Podczas konferencji w Braniewie odbyła się długa dyskusja o wiatrakach głównie jako o zjawisku negatywnym. Chociaż po tej dyskusji jestem w rozterce – w Gołdapi na komisjach Rady Miejskiej usłyszałem, że na powstrzymanie instalacji wiatraków może mieć wpływ nowy plan zagospodarowania przestrzennego, natomiast tam usłyszałem, że istotnym argumentem by zabronić instalacji jest… brak tego w takowym planie.
Popieram stanowiska „bociana” i „ucywilizowanego”. Walory krajobrazo- przyrodnicze są wielką szansą dla tego regionu. Turystyka ,agroturystyka ,rolnictwo
ekologiczne i przetwórstwo na bazie tego rolnictwa w tym kierunku należy iść.
Wielki czy też średni przemysł to jest mrzonka.
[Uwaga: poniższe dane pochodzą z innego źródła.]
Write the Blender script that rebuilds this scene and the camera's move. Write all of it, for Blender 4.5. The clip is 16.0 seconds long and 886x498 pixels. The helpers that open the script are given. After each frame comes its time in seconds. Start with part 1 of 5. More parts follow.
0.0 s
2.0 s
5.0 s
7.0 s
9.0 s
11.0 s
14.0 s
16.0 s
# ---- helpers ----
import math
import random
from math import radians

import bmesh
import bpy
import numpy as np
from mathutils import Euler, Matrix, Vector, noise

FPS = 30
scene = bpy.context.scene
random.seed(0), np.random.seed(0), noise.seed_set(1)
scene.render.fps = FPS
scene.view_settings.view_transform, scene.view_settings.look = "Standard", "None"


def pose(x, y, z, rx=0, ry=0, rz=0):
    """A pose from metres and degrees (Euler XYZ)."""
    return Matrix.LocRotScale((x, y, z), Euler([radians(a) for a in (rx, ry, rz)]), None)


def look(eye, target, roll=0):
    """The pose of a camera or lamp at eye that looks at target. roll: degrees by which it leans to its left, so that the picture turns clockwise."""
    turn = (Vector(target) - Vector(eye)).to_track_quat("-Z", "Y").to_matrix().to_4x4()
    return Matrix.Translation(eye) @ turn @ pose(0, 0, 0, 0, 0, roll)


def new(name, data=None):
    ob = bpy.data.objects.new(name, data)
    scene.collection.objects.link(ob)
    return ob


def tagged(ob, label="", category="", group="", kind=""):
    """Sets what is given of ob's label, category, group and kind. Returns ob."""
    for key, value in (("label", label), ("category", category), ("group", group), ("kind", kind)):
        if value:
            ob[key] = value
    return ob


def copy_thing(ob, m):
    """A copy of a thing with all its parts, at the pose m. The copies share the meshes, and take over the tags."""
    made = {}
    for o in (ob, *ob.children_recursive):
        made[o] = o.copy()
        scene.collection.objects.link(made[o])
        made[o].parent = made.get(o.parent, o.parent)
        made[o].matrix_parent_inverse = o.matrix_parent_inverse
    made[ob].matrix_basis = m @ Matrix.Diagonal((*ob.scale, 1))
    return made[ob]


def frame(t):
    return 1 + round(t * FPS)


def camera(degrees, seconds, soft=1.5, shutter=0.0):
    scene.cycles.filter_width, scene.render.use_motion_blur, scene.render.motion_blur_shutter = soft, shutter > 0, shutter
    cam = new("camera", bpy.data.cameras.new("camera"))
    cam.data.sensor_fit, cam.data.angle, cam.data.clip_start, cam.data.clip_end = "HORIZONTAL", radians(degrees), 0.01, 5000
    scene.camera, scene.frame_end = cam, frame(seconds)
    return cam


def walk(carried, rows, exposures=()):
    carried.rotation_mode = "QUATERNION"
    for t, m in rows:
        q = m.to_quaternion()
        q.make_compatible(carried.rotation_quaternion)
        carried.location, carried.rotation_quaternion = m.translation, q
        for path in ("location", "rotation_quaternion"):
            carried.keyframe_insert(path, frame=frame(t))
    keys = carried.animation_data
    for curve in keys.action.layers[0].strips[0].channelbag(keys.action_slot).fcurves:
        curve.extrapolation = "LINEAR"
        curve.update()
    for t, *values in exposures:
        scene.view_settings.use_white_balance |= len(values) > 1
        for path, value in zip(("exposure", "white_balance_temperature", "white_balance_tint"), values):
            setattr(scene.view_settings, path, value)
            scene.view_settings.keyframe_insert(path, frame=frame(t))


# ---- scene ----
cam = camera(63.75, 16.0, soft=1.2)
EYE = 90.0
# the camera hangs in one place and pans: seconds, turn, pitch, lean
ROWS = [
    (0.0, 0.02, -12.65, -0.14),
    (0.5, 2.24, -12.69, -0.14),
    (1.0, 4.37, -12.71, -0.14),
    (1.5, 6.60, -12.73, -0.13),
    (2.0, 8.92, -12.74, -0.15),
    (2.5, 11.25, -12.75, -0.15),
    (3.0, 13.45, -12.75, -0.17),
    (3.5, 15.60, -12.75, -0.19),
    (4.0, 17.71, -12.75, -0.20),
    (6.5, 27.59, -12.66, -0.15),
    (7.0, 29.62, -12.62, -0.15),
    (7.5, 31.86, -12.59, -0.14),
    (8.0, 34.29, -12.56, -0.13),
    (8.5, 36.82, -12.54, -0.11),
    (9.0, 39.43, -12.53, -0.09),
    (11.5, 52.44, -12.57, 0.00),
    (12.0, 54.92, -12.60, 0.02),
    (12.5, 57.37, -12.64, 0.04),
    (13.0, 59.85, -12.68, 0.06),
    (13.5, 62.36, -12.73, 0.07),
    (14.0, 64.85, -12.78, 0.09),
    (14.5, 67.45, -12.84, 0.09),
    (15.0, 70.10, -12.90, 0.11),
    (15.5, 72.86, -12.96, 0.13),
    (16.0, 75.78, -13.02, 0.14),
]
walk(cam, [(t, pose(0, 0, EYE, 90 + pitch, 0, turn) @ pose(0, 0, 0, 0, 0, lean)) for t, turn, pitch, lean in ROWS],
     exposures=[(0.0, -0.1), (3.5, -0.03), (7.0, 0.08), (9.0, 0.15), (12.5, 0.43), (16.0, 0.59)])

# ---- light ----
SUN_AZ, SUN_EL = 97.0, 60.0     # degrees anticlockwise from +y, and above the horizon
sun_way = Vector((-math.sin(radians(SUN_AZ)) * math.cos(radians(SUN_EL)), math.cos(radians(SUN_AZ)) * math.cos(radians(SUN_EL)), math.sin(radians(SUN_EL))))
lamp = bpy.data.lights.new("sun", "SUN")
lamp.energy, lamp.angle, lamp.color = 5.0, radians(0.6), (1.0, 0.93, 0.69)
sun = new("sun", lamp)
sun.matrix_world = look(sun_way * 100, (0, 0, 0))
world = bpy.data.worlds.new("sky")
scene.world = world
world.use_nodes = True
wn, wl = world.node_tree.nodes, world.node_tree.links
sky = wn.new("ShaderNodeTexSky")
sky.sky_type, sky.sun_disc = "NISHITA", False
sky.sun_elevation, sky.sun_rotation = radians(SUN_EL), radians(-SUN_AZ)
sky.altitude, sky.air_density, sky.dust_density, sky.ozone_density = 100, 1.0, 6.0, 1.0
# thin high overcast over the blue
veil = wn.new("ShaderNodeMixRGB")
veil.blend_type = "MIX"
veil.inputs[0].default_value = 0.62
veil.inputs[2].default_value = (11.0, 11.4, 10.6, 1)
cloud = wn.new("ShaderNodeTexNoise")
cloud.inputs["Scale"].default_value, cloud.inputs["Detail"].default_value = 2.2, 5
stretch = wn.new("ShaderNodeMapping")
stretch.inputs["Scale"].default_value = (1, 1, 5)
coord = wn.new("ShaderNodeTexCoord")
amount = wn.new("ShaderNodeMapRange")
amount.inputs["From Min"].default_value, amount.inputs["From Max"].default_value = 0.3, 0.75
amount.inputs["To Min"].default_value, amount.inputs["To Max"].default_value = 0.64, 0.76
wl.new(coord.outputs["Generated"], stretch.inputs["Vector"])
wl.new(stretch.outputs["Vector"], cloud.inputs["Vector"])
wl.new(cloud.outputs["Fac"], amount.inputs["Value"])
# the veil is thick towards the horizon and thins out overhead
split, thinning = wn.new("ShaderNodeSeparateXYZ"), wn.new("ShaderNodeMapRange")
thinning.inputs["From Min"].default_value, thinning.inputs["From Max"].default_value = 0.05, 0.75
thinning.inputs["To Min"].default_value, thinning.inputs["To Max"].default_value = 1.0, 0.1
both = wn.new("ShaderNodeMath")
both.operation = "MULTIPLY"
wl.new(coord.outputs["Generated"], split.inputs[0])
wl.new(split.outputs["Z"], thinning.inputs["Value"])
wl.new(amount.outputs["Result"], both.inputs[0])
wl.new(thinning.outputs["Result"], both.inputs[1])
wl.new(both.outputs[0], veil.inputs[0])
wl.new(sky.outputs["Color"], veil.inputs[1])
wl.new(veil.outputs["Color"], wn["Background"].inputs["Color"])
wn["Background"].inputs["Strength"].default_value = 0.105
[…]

Postawienie zaś wiatraków to jest
wielka porażka.
Biorąc pod uwagę tworzenie nowych miejscowych planów zagospodarowania przestrzennego, najpierw należało by unieważnić te za które urzędy gmin w Polsce nie wyłożyły ani złotówki. A takie są tworzone, finansowane lub darowane przez koncerny wiatrakowe. Tego typu działanie może być zrobione jak się nie mylę na szczeblu ministerialnym. Potem należało by się przyjżeć kwestiom udziału społeczeństwa w tworzeniu takich planów. Na dzień dzisiejszy samorządy tworzące takie plany uważają,, że podanie do publicznej wiadomości na BIP w np. 27 zakładce, której znalezienie graniczy z cudem jest zapewnieniem udziału społeczeństwa w tworzeniu tego najważniejszego na szczeblu gminnym aktu prawa miejscowego. Zaznaczam jest to akt prawa miejscowego – nie jakiś tam podrzędny plan czy strategia. Niestety urzędnicy nie rozróżniają podania do publicznej wiadomości od zapewnienia udziału społeczeństwa, poprzez zebrania, konsultacje w każdej z wiosek, których to prawo ma dotyczyć. Zapisy prawa miejscowego określają m.in jakie inwestycje na danym terenie są dopuszczalne…. itd. I Tak Szanowna Redakcjo w obu przypadkach dobrze mówiono. W przypadku braku planu Burmistrz musi wydać jakąś decyzję inwestorowi, którą zawsze można zaskarżyć. Natomiast w przypadku istnienia prawomocnego mpzp istotne jest to co w nim jest zapisane a nie to co chce inwestor z przysłowiowej Koziej Wólki.
W całej tej dyskusji zapomniałem o Gołdapi. Dużo zrobiono dobrego ,ciekawe są nowe inwestycje . Niektóre kontrowersyjne / np.wiatraki/.
Nie powinno to mieszkańców usypiać. Władzy należy patrzeć na ręce, na jej poczynania.
Również uważam, dotychczasowe władze Gołdapi zrobiły bardzo dużo dobrego dla Gołdapi. Kwestię wiatraków traktuję jako bardzo duży błąd władz, zwłaszcza, że wcześniej podjęto znakomite działania związane z Gołdap Zdrój. Nijak się mają wiatraki do uzdrowiska.